Nowadays, the basic concept of why circle-squaring can't be done is not that hard to grasp, with an elementary knowledge of high-school level math.   Ultimately it stems from the equivalence between geometry and algebra shown by the field of analytic geometry.   View the paper on which you drew the starting circle as a coordinate plane, with every point described by an x and y coordinate.   Recall that both lines and circles are described by simple types of equations in such a plane.   Lines are described by linear equations of the form y = mx + b, and circles are essentially polynomials in the form x^2 + y^2 = r^2.     As a consequence, compass and straightedge constructions are essentially computing a combination of linear and square root functions of your starting lengths.    This means that any multi-step construction is building up a set of these linear and square root operations.
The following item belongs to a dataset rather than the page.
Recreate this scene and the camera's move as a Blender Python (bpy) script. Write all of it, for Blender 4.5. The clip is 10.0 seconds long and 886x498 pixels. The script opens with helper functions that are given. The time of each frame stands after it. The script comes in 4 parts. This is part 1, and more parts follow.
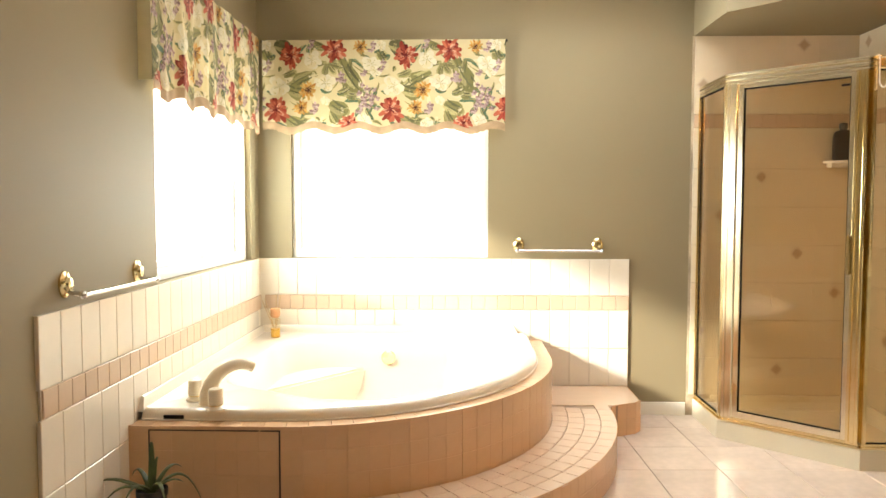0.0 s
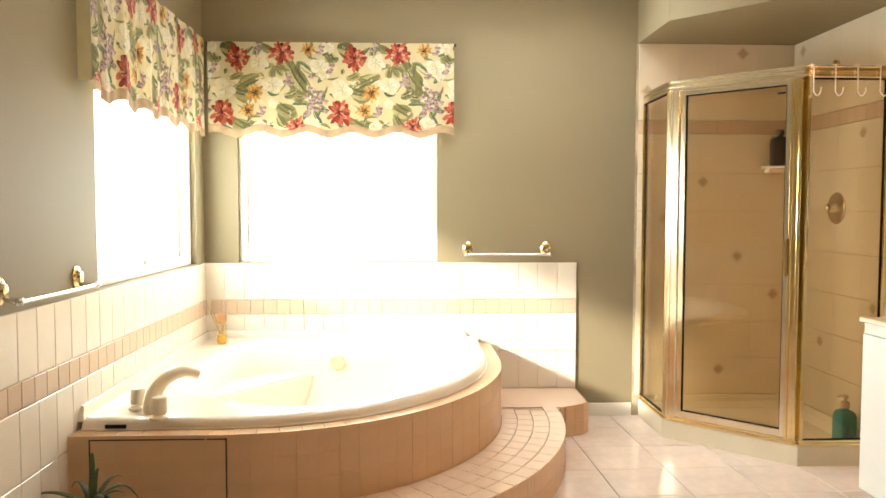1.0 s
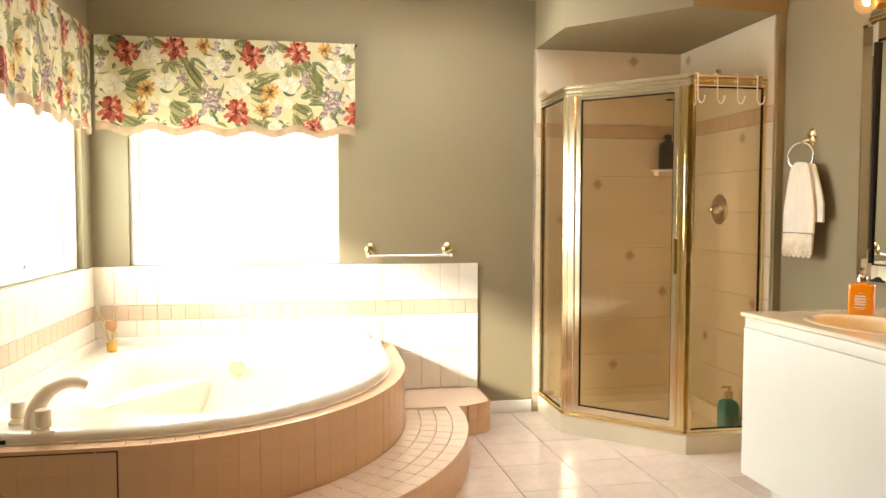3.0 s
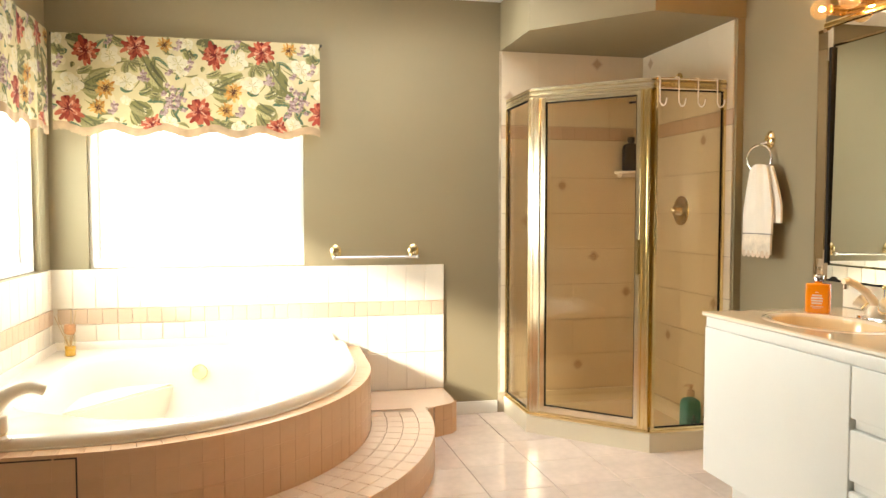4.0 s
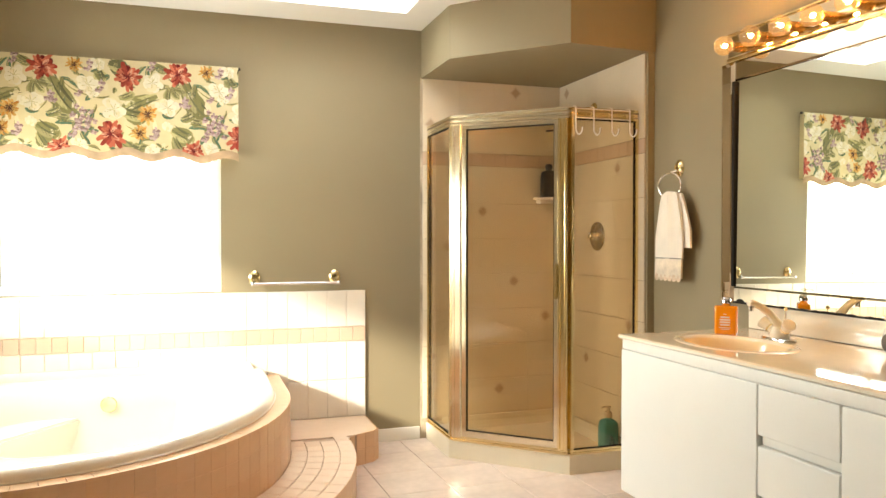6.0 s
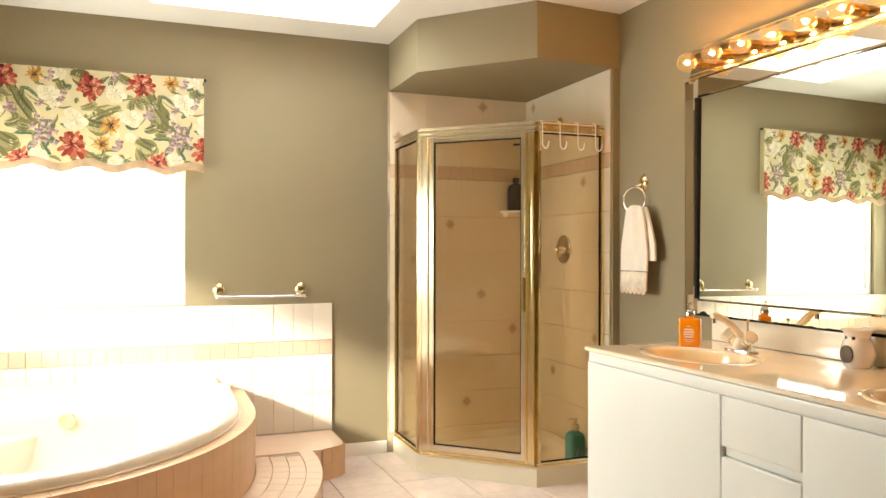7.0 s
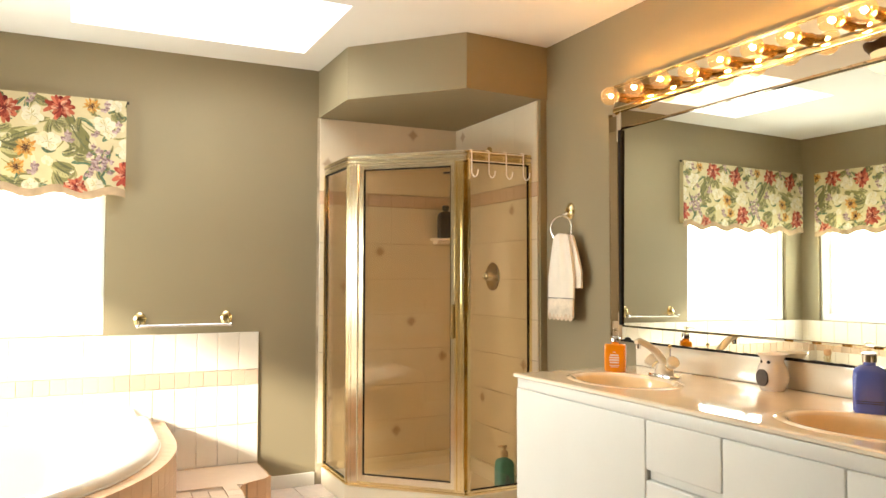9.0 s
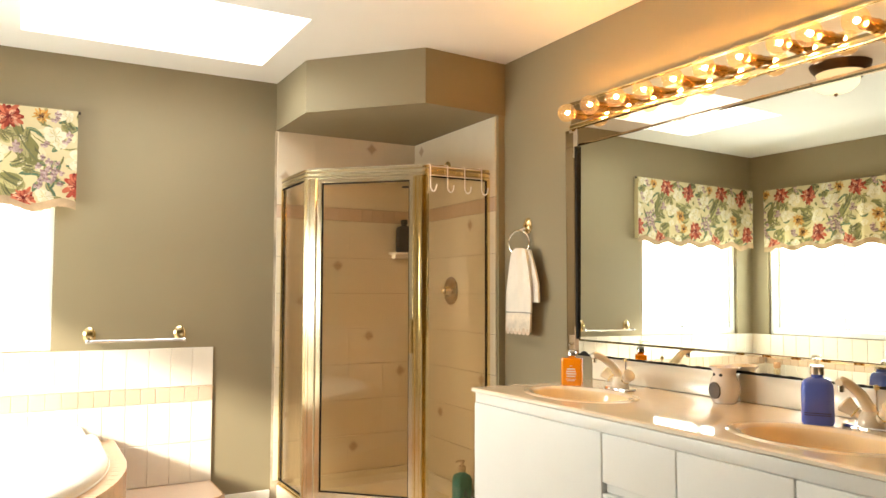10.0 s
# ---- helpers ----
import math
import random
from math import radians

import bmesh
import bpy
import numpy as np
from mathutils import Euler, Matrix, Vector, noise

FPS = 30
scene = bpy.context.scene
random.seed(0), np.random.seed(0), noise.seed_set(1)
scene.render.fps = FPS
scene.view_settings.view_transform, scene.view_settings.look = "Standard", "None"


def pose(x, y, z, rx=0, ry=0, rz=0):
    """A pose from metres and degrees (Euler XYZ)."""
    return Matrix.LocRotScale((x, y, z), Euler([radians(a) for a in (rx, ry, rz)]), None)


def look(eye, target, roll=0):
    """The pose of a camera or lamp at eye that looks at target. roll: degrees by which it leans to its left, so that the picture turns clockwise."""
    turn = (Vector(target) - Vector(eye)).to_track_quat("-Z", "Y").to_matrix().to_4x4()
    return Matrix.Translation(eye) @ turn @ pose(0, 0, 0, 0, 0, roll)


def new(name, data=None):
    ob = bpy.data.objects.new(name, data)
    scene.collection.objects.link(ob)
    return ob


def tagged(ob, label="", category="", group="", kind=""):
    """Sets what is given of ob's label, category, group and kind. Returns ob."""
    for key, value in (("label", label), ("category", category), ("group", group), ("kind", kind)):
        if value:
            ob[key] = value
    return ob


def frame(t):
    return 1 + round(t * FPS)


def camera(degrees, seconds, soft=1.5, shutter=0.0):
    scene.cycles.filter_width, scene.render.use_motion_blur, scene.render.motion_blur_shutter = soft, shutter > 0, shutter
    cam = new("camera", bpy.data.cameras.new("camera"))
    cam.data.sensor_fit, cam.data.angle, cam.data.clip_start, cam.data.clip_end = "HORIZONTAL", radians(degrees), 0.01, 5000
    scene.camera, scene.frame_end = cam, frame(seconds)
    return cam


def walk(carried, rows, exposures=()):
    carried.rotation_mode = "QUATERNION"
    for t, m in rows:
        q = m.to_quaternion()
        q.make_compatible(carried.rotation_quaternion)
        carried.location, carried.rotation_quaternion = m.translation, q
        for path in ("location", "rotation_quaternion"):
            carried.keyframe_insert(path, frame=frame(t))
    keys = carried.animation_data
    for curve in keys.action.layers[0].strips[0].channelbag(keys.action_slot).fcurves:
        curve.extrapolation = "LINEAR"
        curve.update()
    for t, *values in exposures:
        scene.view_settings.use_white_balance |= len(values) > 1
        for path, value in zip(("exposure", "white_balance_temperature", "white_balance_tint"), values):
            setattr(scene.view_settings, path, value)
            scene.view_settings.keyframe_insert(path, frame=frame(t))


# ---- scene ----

But remember the target we were shooting for:  we want a square of the same area as our starting circle, so each side of our square measures the square root of pi.   However, pi is a transcendental number:   this means you cannot get to this value by solving any set of  polynomial equations with integer coefficients.   Note that this is a stronger condition than being irrational:  many irrationals are non-transcendental.   The square root of 2, for example, is irrational, but can be derived from the simple equation "x^2 = 2."   If a number is transcendental, this implies that no combination of linear and square-root operations, starting with an integer length, could ever reach a value of pi or its square root, and thus our construction of a length pi starting from a circle off radius 1 is impossible.    This last part of the argument, the fact that pi is trancendental, was the hardest part of the proof, and the most recent to be put in place, proven in 1882 by German mathematician Ferdinand von Lindemann.       While we can create constructions for arbitrarily precise approximations, we can never correctly derive a square with the exact same area as a given circle.
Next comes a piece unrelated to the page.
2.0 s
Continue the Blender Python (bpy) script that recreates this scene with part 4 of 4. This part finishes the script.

We should also point out that this impossibility is implicitly assuming we are talking about ordinary, Euclidean geometry.   If our discussion is including curved spaces, as we discussed in episode 35, all bets are off.    These curved spaces have many properties that upend our usual notions of geometry, such as triangles whose angles sum to more or less than 180 degrees.   If instead of a flat plane we are sitting on the surface of a curved saddle or a sphere, then we can essentially get a 'free' pi by drawing a line that becomes a curve due to the space's curvature, eliminating a key component of the impossibility proof.     I think we can all agree, though, that the ancient Greeks who posed the problem would consider this type of solution to be cheating.

What is most amusing about squaring the circles is that even after its impossibility was very solidly proven in 1882, enthusiastic amateurs kept on trying to "solve" the impossible problem for many years after.   This has some analogues in government as well...  but I'll try again to keep off that tangent.     You may recall that back in episode 20, I talked about an 1897 attempt by a confused Indiana resident to legislate that pi was really equal to 3.2-- this was partially based on his supposedly successful attempts to square a circle using this value.    Before you laugh too hard at him or the legislators who actually listened to him, we should note that somehow he got his bogus circle-squaring method published in the American Mathematical Monthly, which will forever be an embarrassment to that publication.    In 1911, British professor E.W. Hobson wrote, "Every Scientific Society still receives from time to time communications from the circle squarer and the trisector of angles, who often make amusing attempts to disguise the real character of their essays...  The statement is not infrequently accompanied with directions as to the forwarding of any prize of which the writer may be found worthy by the University or Scientific Society addressed, and usually indicates no lack of confidence that the bestowal of such a prize has been amply deserved as the fit reward for the final solution of a problem which has baffled the efforts of a great multitude of predecessors in all ages. "       The circle squaring craze seems to have mostly died off in the latter part of the 20th century, but a 2003 article by NPR's "Math Guy" Keith Devlin mentioned that he still regularly received crackpot letters from circle-squarers.   And even today, if you look up squaring the circle on Yahoo Answers, you'll find a post by some misguided soul who refuses to believe that the problem is unsolvable, stating that " Its possible we lack the mathematical and conceptual understanding to construct it."   I guess anything is possible, but if you trust modern mathematics at all, it's pretty clear that the circle will never be squared. 

And this has been your math mutation for today.